Yes, the problem apparently comes from a book on properties of the Real numbers so an approach based on properties of Reals might be in order.

However, the problem is stated in the OP only with reference to rational numbers, and the initial attempt is exclusively with rational numbers constructed as the ratio of integers. That's largely what led me to consider a method to get a solution explicitly of that form.

19. Jun 28, 2015

### Curieuse

I now see why you took denominator squared to be less than the allowed error! It comes from continuous fractions, if im not wrong. Also the fraction is simply to large to work with. As Scientific 601 said, the error is within limits only in the 13th term. Is there any way of doing this faster?

Why don't we take the sequence

$a_1:= |2.645 ^2 -7|$
$a_2:= | 2.64575131^2- 7|$
$a_3:=| 2.64575131106^2 - 7|$
...
$a_n :=| 2.64575.... ^2- 7|$

This would also converge to 0 right? And this is basically a proof for halls ofivy's method right?
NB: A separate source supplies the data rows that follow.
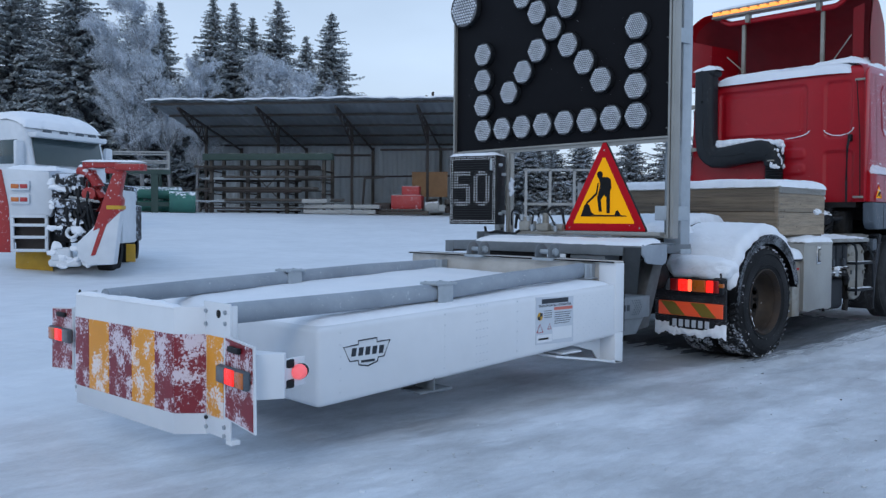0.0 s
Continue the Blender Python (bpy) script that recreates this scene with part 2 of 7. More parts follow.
M["snowtread"] = mat("snow_packed_tread", (0.020, 0.021, 0.023), 0.8, col2=(0.04, 0.042, 0.046), big=5, grain=0.3, scale=40, bump=0.3, bscale=50, frost=0.76, fscale=42, famp=0.16, fcol=(0.58, 0.61, 0.67), spec=0.2)
M["darkgrey"] = mat("dark_grey_plastic", (0.036, 0.042, 0.049), 0.55, grain=0.2, scale=12, bump=0.06, bscale=70, frost=0.14, fscale=130, col2=(0.05, 0.056, 0.064), fcol=(0.45, 0.48, 0.52), spec=0.3)
M["redlow"] = mat("road_dusted_red_paint", (0.33, 0.012, 0.024), 0.45, grain=0.2, scale=9, col2=(0.30, 0.03, 0.045), big=3, frost=0.14, fscale=140, bump=0.04, fcol=(0.55, 0.45, 0.48))
M["tyrefront"] = mat("dusty_tyre_rubber", (0.027, 0.029, 0.032), 0.8, col2=(0.055, 0.058, 0.063), big=6, grain=0.4, scale=40, bump=0.3, bscale=50, frost=0.18, fscale=85, famp=0.12, fcol=(0.26, 0.28, 0.31), spec=0.25)
M["wdark"] = mat("frosted_dark_gear", (0.026, 0.027, 0.030), 0.7, grain=0.3, scale=10, bump=0.2, bscale=20, frost=0.58, fscale=9, famp=0.14, fcol=(0.60, 0.64, 0.71), snowtop=0.5, spec=0.2)
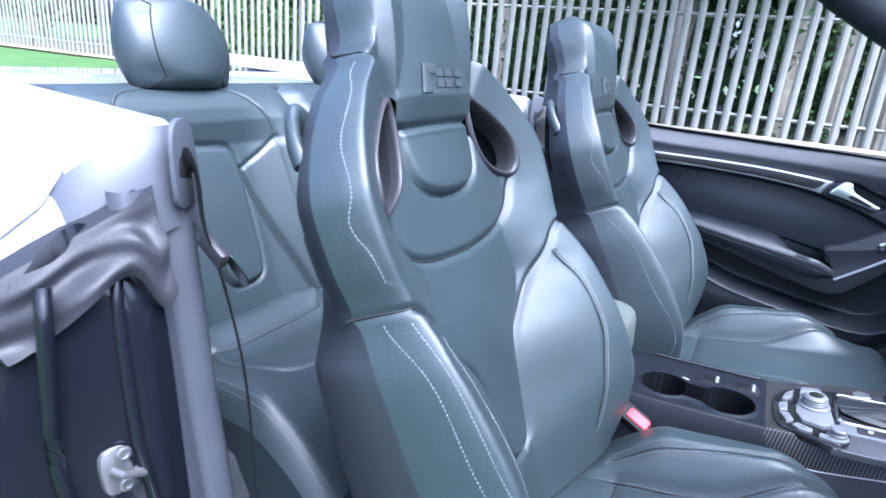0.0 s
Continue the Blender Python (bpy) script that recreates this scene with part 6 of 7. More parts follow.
plate("kick_panel", [(0.60, 0.28), (1.20, 0.28), (1.20, 0.82), (0.60, 0.80)], frame_at((-0.765, 0, 0), (0, 1, 0), (1, 0, 0)) @ Matrix.Diagonal((1, 1, 1, 1)), 0.02, HARD, body, "dark passenger kick panel", 0.005)
plate("firewall", [(-0.76, 0.30), (0.76, 0.30), (0.76, 0.83), (-0.76, 0.83)], frame_at((0, 1.24, 0), (1, 0, 0), (0, -1, 0)), 0.03, CARPET, body, "dark bulkhead behind the dashboard")
bar("screen_header", [(-0.60, 0.20, 1.375), (-0.3, 0.15, 1.40), (0, 0.135, 1.405), (0.3, 0.15, 1.40), (0.60, 0.20, 1.375)], 0.045, VINYL, body, "windscreen header rail", n=12, flat=0.55)
ws = np.array([(x * (0.60 + 0.10 * t), 0.20 + 0.9 * t - 0.05 * (1 - abs(x)) * (1 - t) + 0.16 * t * (1 - x * x), 1.375 - 0.42 * t + 0.03 * (1 - x * x)) for t in np.linspace(0, 1, 8) for x in np.linspace(-1, 1, 12)])
w_ = mesh_object("windscreen", ws, [(i * 12 + j, i * 12 + j + 1, (i + 1) * 12 + j + 1, (i + 1) * 12 + j) for i in range(7) for j in range(11)], WINDOW, body, "clear windscreen glass")
w_.visible_shadow = False
bon = Field(np.linspace(-0.88, 0.88, 24), np.linspace(1.13, 2.55, 24))
bz = 0.945 - 0.17 * ((bon.v - 1.13) / 1.42) ** 1.8 - 0.085 * (np.abs(bon.u) / 0.88) ** 4
bon.cut("bonnet", np.stack([bon.u, bon.v, bz], -1), np.ones(bon.cu.shape, bool), PAINT, body, "gloss black bonnet", skirt=(0, 0, -0.35))
# hinges and check strap
for sg in (1, -1):
    plate("wing_closing_panel", [(0.79, 0.20), (0.97, 0.20), (0.96, 0.60), (0.93, 0.855), (0.79, 0.86)], frame_at((0, 1.035, 0), (1, 0, 0), (0, -1, 0)) @ Matrix.Diagonal((sg, 1, sg, 1)), 0.012, JAMB, body, "painted panel behind the door hinges", 0.003)
    sg > 0 and plate("pillar_foot", spline([(0.030, 0.130), (0.053, 0.098), (0.074, 0.060), (0.086, 0.020), (0.074, 0.003), (0.034, 0.008), (0.004, -0.003), (-0.021, 0.008), (-0.023, 0.044), (-0.015, 0.090), (0.005, 0.124)], 5, True), frame_at((0.778, 0.830, 0.846), (0.065, 0.032, 0.018), (0.37, -0.89, 0.26)), 0.05, FOOT_TRIM, body, "blue-grey moulded foot of the windscreen pillar", 0.013)
    sg > 0 and bar("inner_seal", [(0.752 * sg, 0.80, 0.93), (0.757 * sg, 0.815, 0.85), (0.757 * sg, 0.80, 0.74), (0.757 * sg, 0.765, 0.63), (0.757 * sg, 0.72, 0.47), (0.755 * sg, 0.65, 0.42), (0.755 * sg, 0.3, 0.405)], 0.012, RUBBER, body, "soft rubber edging along the door aperture", n=10)
for z in (0.60, 0.53, 0.36):
    block("jamb_bracket", pose(0.835, 0.975, z, 0, 0, -15), (0.05, 0.04, 0.03), JAMB, body, "", 0.005)
for z in (0.786, 0.437):
    block("door_hinge", pose(0.835, 0.950, z, 0, 0, -20), (0.06, 0.040, 0.036), HINGE, body, "painted door hinge", 0.006)
    block("hinge_leaf", pose(0.880, 0.925, z + 0.004, 0, 0, -30), (0.055, 0.016, 0.050), HINGE, body, "painted hinge leaf on the door", 0.005)
    bar("hinge_pin", [(0.858, 0.930, z - 0.030), (0.858, 0.930, z + 0.032)], 0.0075, STRIKER, body, smooth=0)
    for dz in (-0.012, 0.012):
        turned("hinge_bolt", [(0.008, 0.0), (0.008, 0.005), (0.006, 0.006), (0.001, 0.006)], frame_at((0.822, 0.929, z + dz), (1, 0, 0), (0, -1, 0)), STRIKER, body, "", 6)
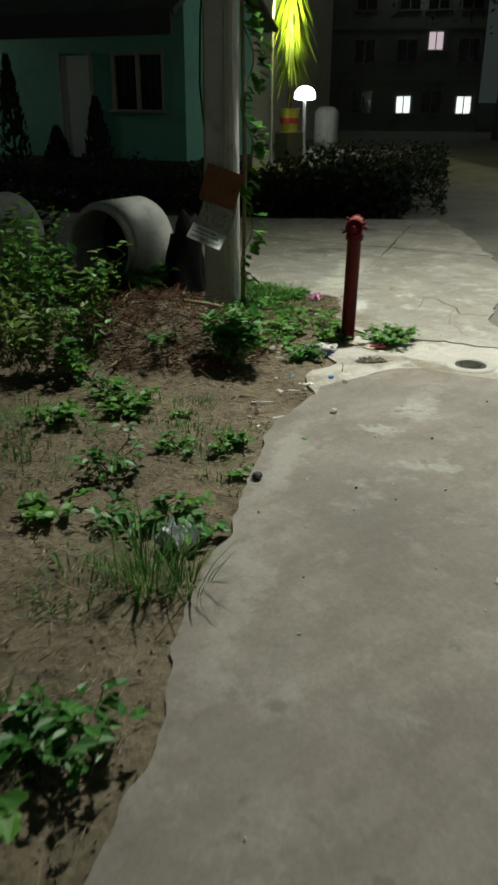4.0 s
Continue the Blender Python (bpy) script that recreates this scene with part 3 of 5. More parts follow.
def block(name, origin, along, length, high, material, label, cols, floors, lit, ac=False):
    root = empty(name, frame_at(origin, along))
    tagged(root, label, "building", group="apartment blocks")
    part("wall", bbox(-length / 2, 0, 0, length / 2, 9, high, 0.03), material, root)
    for f in range(floors + 1):
        part("floor_band", bbox(-length / 2, -0.12, f * 2.9 - 0.1, length / 2, 0.0, f * 2.9 + 0.12, 0.02), material, root)
    for f in range(floors):
        for c, u in enumerate(cols):
            z = f * 2.9 + 1.0 + (0.7 if lit.get((c, f)) == LIT_PINK else 0.0)
            mt = lit.get((c, f), GLASS_DARK)
            w = part("window", bbox(u - (0.42 if (c, f) in lit else 0.62), -0.05, z, u + (0.42 if (c, f) in lit else 0.62), 0.02, z + (0.95 if (c, f) in lit else 1.25), 0.01), mt, root, "lit window" if (c, f) in lit else "")
            for fx in (u - 0.66, u - 0.03, u + 0.60):
                part("frame", bbox(fx, -0.09, z - 0.03, fx + 0.06, -0.01, z + 1.28, 0.008), material, w)
            part("sill", bbox(u - 0.75, -0.2, z - 0.1, u + 0.75, 0.0, z - 0.03, 0.01), material, w)
            if ac and (c + f) % 2 == 0:
                part("air_conditioner", bbox(u + 0.9, -0.42, z - 0.3, u + 1.75, -0.05, z + 0.35, 0.03), AC_MAT, root, "boxy outdoor air conditioner")
    part("parapet", bbox(-length / 2, -0.1, high, length / 2, 0.15, high + 0.9, 0.02), material, root)
    return root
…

I saw this method was used by the instructor in OSU's calc 1 course, involves computation though!

I'm trying to get the newtons method in place now! It seems the least computational.
Again thanks everyone for all the inputs! :D

20. Jun 28, 2015

### Curieuse

Is it by trial and error that we get the fraction that we write the continued fraction for? I tried with 2.6457514 and got 2+1/1+1/1+1/1+1/4+1/1+1/1+1/1+1/4+1/1+/1+1/1+1/4+1/1+87791/159294
I realised the quotients were repeating and this stopped.
I should solve for each and get the series 2, 3, 3/2, 5/2 , 8/3 , 37/14... Until 1/q^2 is less than 10^(-7)??

Is there a more efficient way of choosing the starting fraction?